Operating Inside Change, Not Around It
This year is already surfacing a clear shift in how leaders are operating. Rather than debating uncertainty, they were already working inside it.
That shift matters because it changes the meaning of resilience. It is no longer an emotional trait or a leadership style. It has become an operational capability, the ability to keep moving as conditions evolve.
Economic Stability Is Being Maintained in Motion
The economic steadiness discussed at Davos did not reflect confidence in long term forecasts. Instead, it reflected a willingness to make decisions earlier, accept constraint, and move forward despite incomplete information.
Organizations that are holding up are not the ones with the most polished narratives. They are the ones whose teams can recalibrate together when circumstances change, without slowing execution or fragmenting ownership.
AI Is Stress Testing Human Systems
With automation accelerating, early career pathways are thinning, decision making is being pushed higher, and teams are being asked to exercise judgment with fewer buffers and less precedent. Several leaders referenced how junior roles are disappearing faster than replacement learning systems are being built, forcing managers to make higher risk decisions with less developmental runway. AI is stress testing human ways of working and thinking.

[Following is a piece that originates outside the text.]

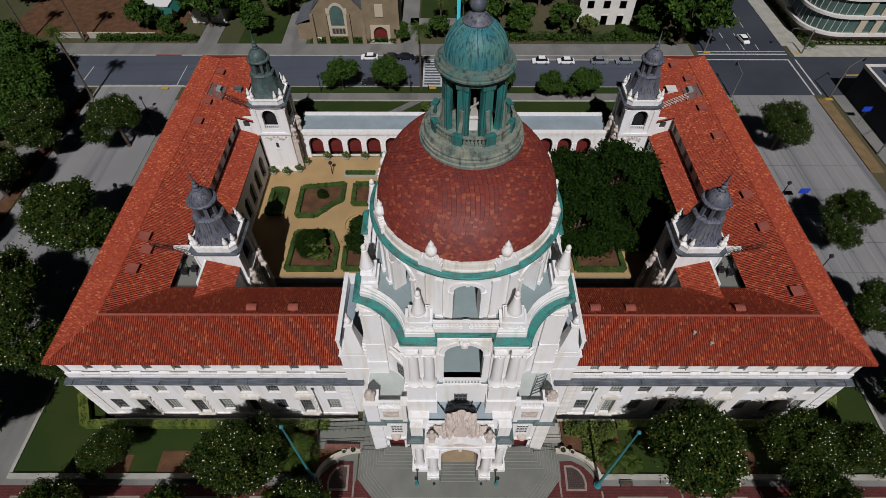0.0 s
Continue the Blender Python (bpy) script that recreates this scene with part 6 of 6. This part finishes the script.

In this environment, calm leadership alone is insufficient. When it’s unclear who makes decisions or how teams adjust together, execution falters under pressure.
Davos Exposes Tradeoffs Early
The notion of surfacing tradeoffs quickly was highlighted. Decisions that might once have been deferred now carry immediate consequence. As work unfolds, priorities surface through the choices teams make and the direction effort ultimately takes. The tradeoffs matter, and organization speed to make decisions early and fast matters.
What Resilience Looks Like in Practice
Across these conversations, a consistent pattern emerged. Resilience showed up not as reassurance or composure, but as operational discipline. Specifically, organizations that continued to function shared a few characteristics:
- Teams had clear decision ownership, even as conditions shifted
- Adjustments were made without reopening foundational agreements
- Work continued while assumptions were revised, rather than stopping for recalibration
These were not cultural gestures. They were practical operating behaviors.
The Lesson Leaders Should Take Seriously
The lesson from Davos is straightforward: resilience has shifted from an emotional quality to an operational one. What matters now is not how teams feel under pressure, but whether they can continue to function as that pressure persists. Organizations that have built this capability are able to move and adapt while work is already underway, while those that haven’t often discovered that confidence and composure offer little protection once execution begins. This distinction is no longer theoretical — Davos made it visible.